The Third Place Blueprint
Creating Your New Community
The Third Place is not your home and not your work. It is the neutral ground where you become a regular — and where your new community finds you.
Consistent, visible presence is how new connections are organically formed. You do not find your community — you become a regular, and your community finds you.
— The Rebuild Project
Sociologist Ray Oldenburg coined the term "Third Place" to describe the locations that are neither home (First Place) nor work (Second Place) — the neutral ground where community life happens organically. The pub, the barbershop, the coffee shop, the gym, the park. These are the places where people gather without agenda, where regulars become familiar faces, and where the slow, organic process of community formation takes place.
For most men going through a separation, the Third Place has been lost. The couple's social venues — the restaurants you went to together, the neighborhood events you attended as a family — are now uncomfortable or inaccessible. You need to identify and claim a new Third Place: a location where you will become a regular, where your face will become familiar, and where the natural process of community formation can begin.
I claim my Third Place. I show up consistently, I become a familiar face, and I let my community find me.
The key to the Third Place is consistency. You cannot become a regular by visiting once a month. You need to show up at the same time, in the same place, often enough that the staff knows your name and the other regulars recognize your face. This is not about being extroverted or socially aggressive — it is about the simple, powerful act of showing up.
The gym at 6am on weekdays. The trailhead every Saturday morning. The coffee shop on Sunday afternoons. The library on Tuesday evenings. The barbershop every three weeks. These are not just errands or habits — they are the infrastructure of your new community. Every time you show up, you are making a deposit in the social bank account of your Third Place.
The Third Place Audit
“Do you currently have a Third Place — a location where you are a regular, where people know your name, where you feel a sense of belonging? If yes, describe it. If no, identify three potential Third Places in your area that align with your interests and schedule. For each potential Third Place, write: What is it? When would you go? How often? What is the realistic path from "first visit" to "regular"? Which one will you commit to first?”
I do not need to be the most social person in the room. I just need to be the most consistent.
My new community is being built one visit at a time.
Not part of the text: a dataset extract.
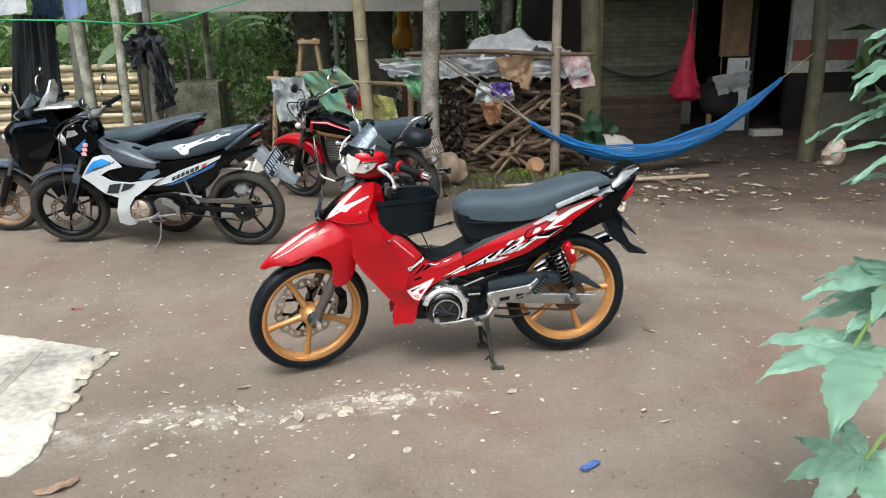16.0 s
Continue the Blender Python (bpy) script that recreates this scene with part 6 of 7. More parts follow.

The grid is live. The lights are on.
The Third Place works because it removes the pressure of explicit social effort. You are not "trying to make friends" — you are just showing up to a place you like, doing something you enjoy, and being present. The connections form in the margins: a nod of recognition, a brief conversation about the game, a shared complaint about the weather, a recommendation for a good trail. These micro-interactions accumulate over time into genuine familiarity, and genuine familiarity is the foundation of genuine friendship.
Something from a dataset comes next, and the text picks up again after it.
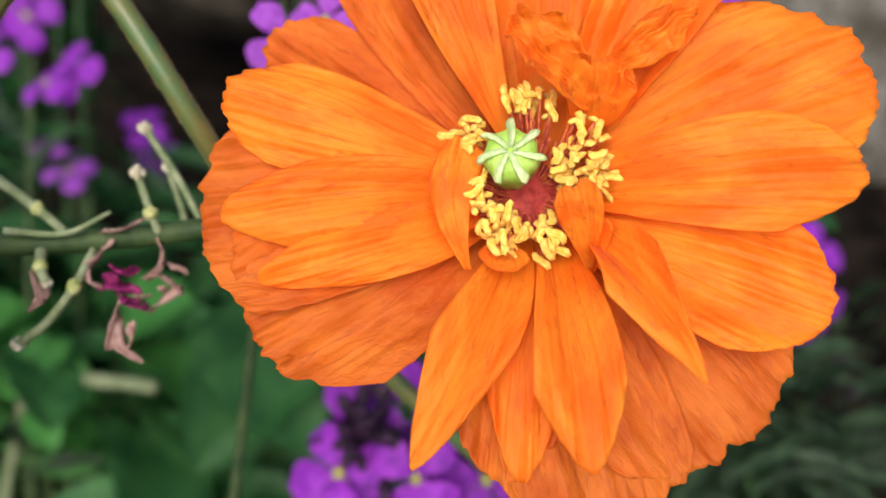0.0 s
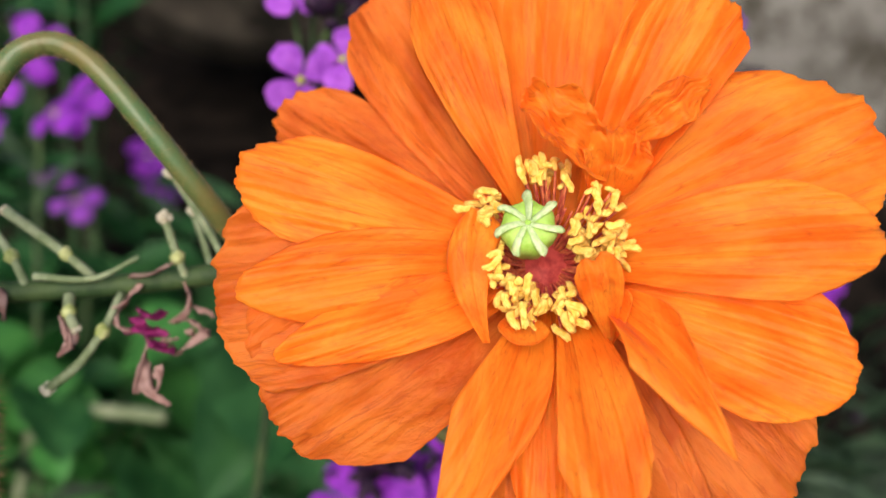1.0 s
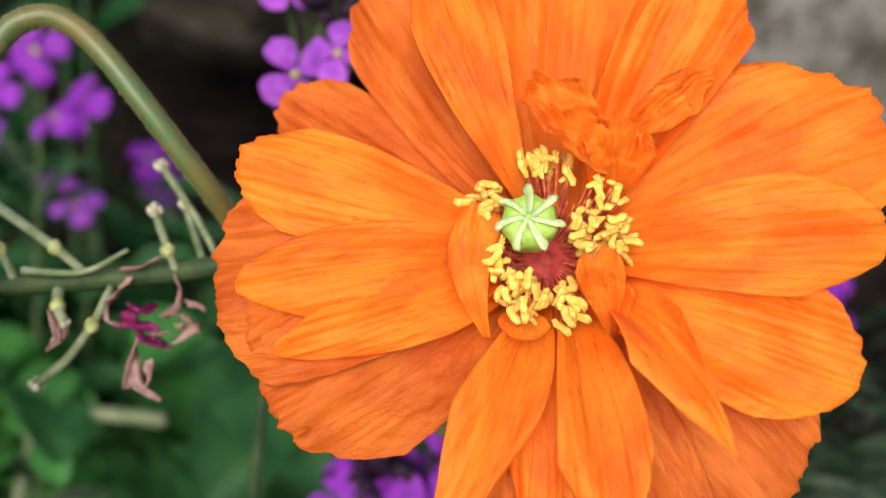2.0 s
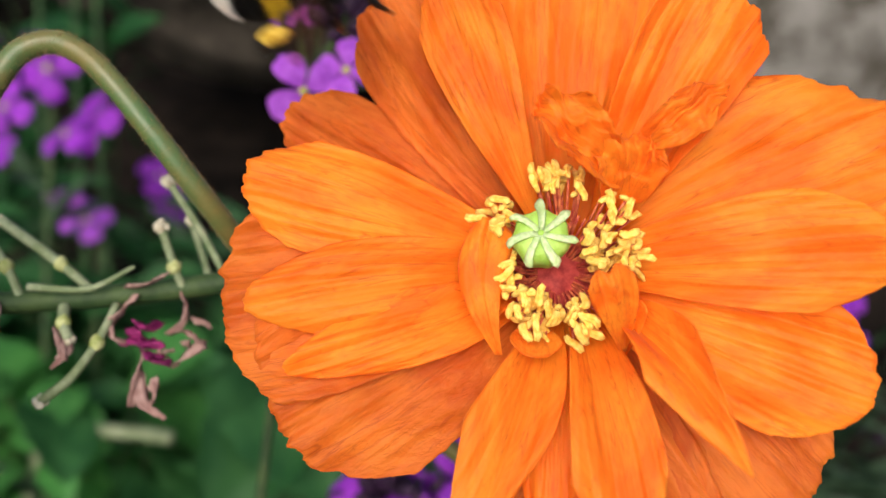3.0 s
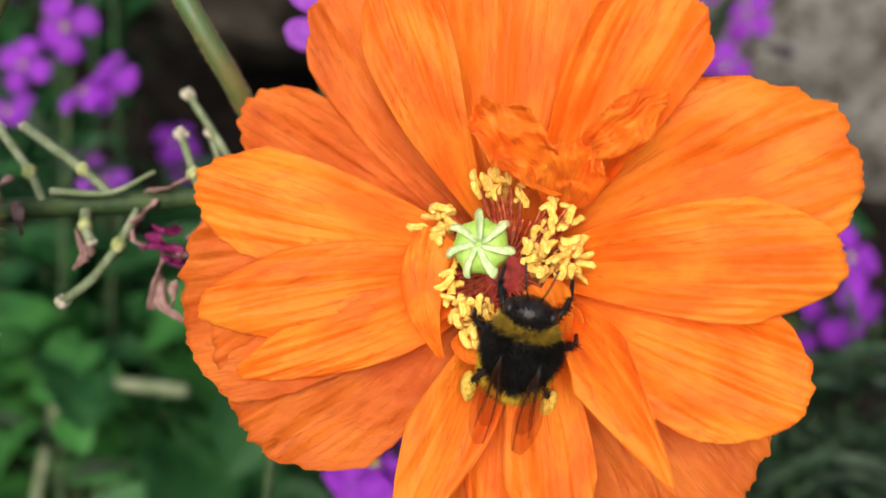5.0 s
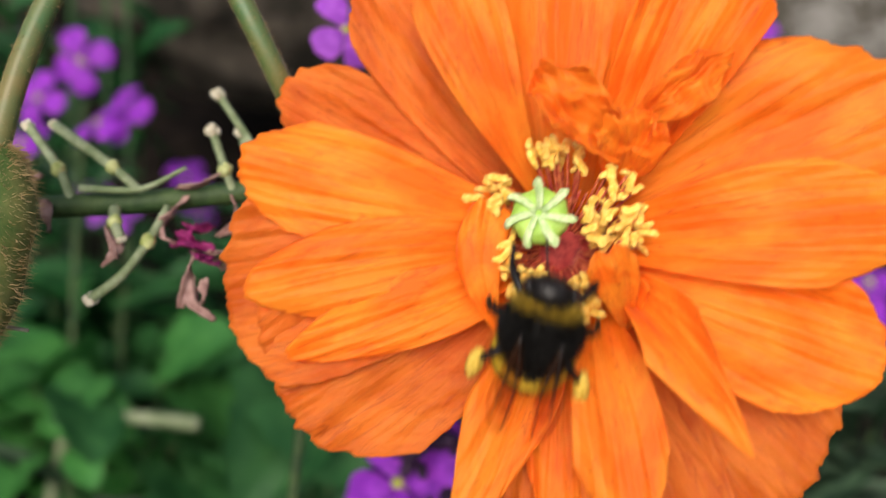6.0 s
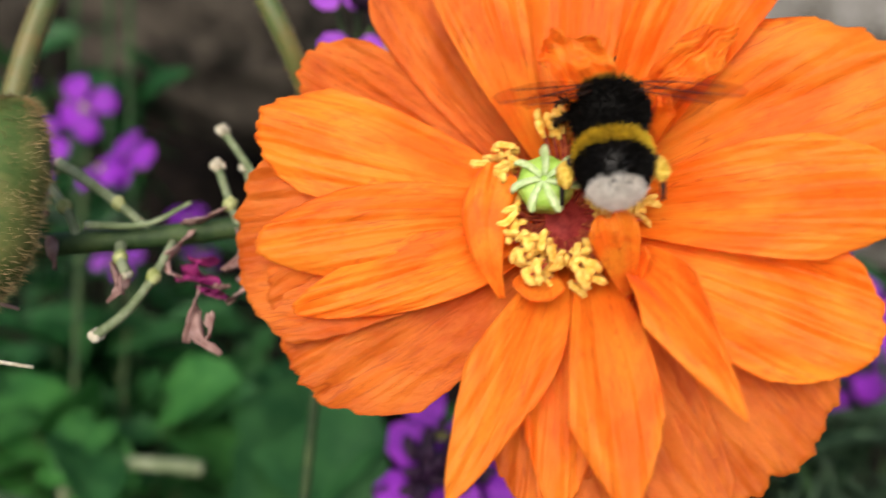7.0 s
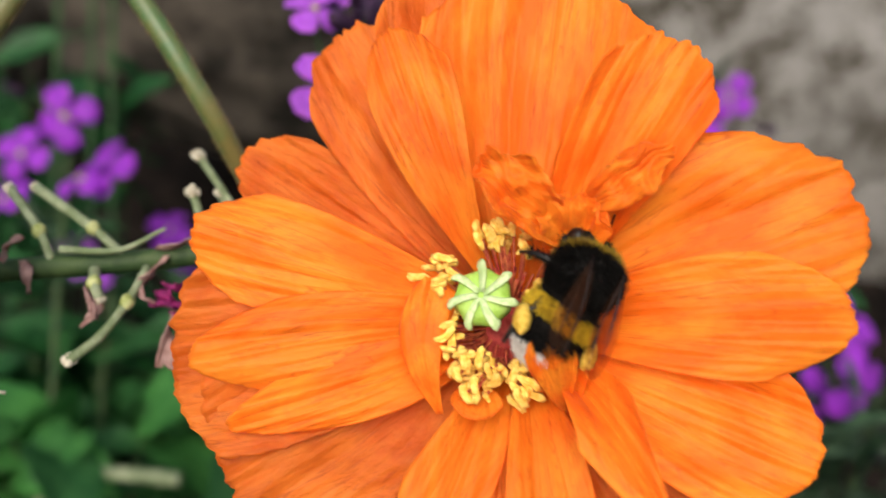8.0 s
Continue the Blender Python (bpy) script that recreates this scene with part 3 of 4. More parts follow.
    rag([(-27.3, 9, -112), (-27.6, 5.3, -111.5), (-29.0, 1.5, -112)], 0.9, WITHER, 7, pale)
    rag([(-27.6, 6, -112), (-27, 2.2, -111.5), (-24.5, -0.2, -112)], 0.8, WITHER, 8, pale)
    for k, (x, y) in enumerate(((-27.8, 10.8), (-26.6, 9.6), (-28.4, 9.4), (-26.2, 8), (-25.2, 7.2), (-26.9, 11.6))):
        rag([(x - 1.5, y + 0.8, -112), (x, y, -111.3 + 0.2 * k), (x + 1.5, y - 0.9 + 0.3 * k, -112)], 1.3, MAGENTA, k * 1.3, red)
    for k, (p, q) in enumerate((((-58, -1.5, -105), (-44.4, -1.9, -105)), ((-58, 6.5, -105.5), (-46.7, 5.0, -105)))):
        bm = bmesh.new()
        tube(bm, smooth([p, ((p[0] + q[0]) / 2, (p[1] + q[1]) / 2 + 0.8, -105), q], 8), lambda u: (0.42 - 0.2 * u) * MM, 6)
        part("twig", bm, TIP if k == 0 else WITHER, s, "thin dry twig")
    return s


build_stalk()


# ---- violet wallflowers ----
def blossom_petal_mesh(material, size, seed):
    bm = bmesh.new()
    uv = bm.loops.layers.uv.new("UVMap")
    rows, co = [], {}
    for i in range(13):
        u = i / 12
        row = []
        for j in range(9):
            v = j / 4 - 1
            w = outline(u, 0.66, 0.95) * size * 0.43
            p = Vector((v * w, 0.8 + u * size * (1 - 0.05 * v * v), size * (0.10 * math.sin(u * 2.6) - 0.16 * u * u + 0.05 * noise.noise(Vector((u * 2, v * 2, seed * 3))) - 0.06 * v * v * u)))
            x = bm.verts.new(p * MM)
            co[x] = (u + seed, v * 0.5 + seed)
            row.append(x)
        rows.append(row)
    for a, b in zip(rows, rows[1:]):
        for j in range(8):
            for loop in bm.faces.new((a[j], a[j + 1], b[j + 1], b[j])).loops:
                loop[uv].uv = co[loop.vert]
    me = bpy.data.meshes.new("petal")
    bm.to_mesh(me)
    bm.free()
    me.shade_smooth()
    me.materials.append(material)
    return me


PETALS = {(m.name, s): blossom_petal_mesh(m, 8.4, s) for m in (VIOLET, LILAC) for s in range(3)}


def eye_mesh():
    bm = bmesh.new()
    tube(bm, [Vector((0, 0, -7)) * MM, Vector((0, 0, -2)) * MM, Vector((0, 0, 0.4)) * MM], lambda u: (0.8 + 0.2 * u) * MM, 10)
    blob(bm, (0, 0, 0.0004), (0.0009, 0.0009, 0.0006), 0.3, 10)
    me = bpy.data.meshes.new("blossom")
    bm.to_mesh(me)
    bm.free()
    me.shade_smooth()
    me.materials.append(EYE)
    return me


EYES = eye_mesh()


def blossom(plant, at, facing, rnd, material, scale=1.0):
    """One four-petalled blossom (at in millimetres of the bed)."""
    o = tagged(new("blossom", EYES), "four-petalled violet blossom with a yellow-green eye")
    o.parent = plant
    turn = Vector(facing).to_track_quat("Z", "Y").to_matrix().to_4x4()
    o.matrix_basis = Matrix.Translation(Vector(at) * MM) @ turn @ pose(0, 0, 0, 0, 0, rnd.uniform(0, 90)) @ Matrix.Scale(scale, 4)
    for k in range(4):
        p = new("petal", PETALS[(material.name, rnd.randrange(3))])
        p.parent = o
        p.matrix_basis = pose(0, 0, 0, rnd.uniform(-12, 10), rnd.uniform(-8, 8), 90 * k + rnd.uniform(-9, 9))


def bud_mesh():
    bm = bmesh.new()
    blob(bm, (0, 0, 0), (1.3 * MM, 2.4 * MM, 1.3 * MM), 0.2, 10, 1)
    me = bpy.data.meshes.new("bud")
    bm.to_mesh(me)
    bm.free()
    me.shade_smooth()
    me.materials.append(DARKBUD)
    return me


BUDS = bud_mesh()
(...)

The Third Place also provides something that is harder to quantify but equally important: a sense of belonging. When you walk into a place and people know your name, when you have a "usual" order or a "usual" spot, when you are part of the rhythm of a place — that is belonging. And belonging is one of the most powerful antidotes to the isolation and rootlessness that a separation can create.
The Blueprint
“Write out your complete Third Place Blueprint. Include: your primary Third Place and your commitment to it, your secondary Third Place (for variety and redundancy), your specific schedule for each, and your 90-day goal for what you want to have built by the end of the quarter. What does "regular" look like for you? What would it feel like to walk into your Third Place and have people genuinely glad to see you?”
Take a moment to let your reflection settle before moving into the deeper journal work. The insights you just recorded are the raw material for what follows. Allow them to inform — not dictate — your next entry.
The New Village
Saved to your Rebuild Project Journal
Prompt: “Write about the community you are building. Not the one you lost — the one you are creating. Describe your new village in vivid detail: the Third Place where you are a regular, the hobby group where you show up every week, the Brotherhood where you can be honest, the dormant connections you have reactivated, the new connections you are forming. What does this community provide that you did not have before? What kind of man does this community help you become?”
The social rewiring is complete. The faulty circuits have been removed. The dormant connections have been reactivated. The junction boxes of hobbies are installed. The Brotherhood is in place. The 30-Day Challenge is underway. And the Third Place is claimed.
The grid is live. The lights are on. The house is powered. Module 7 is complete — and the man who walks out of it is not the isolated, energy-poor man who walked in. He is the Master Electrician of his own existence, with a high-efficiency social system built to current code and designed to last.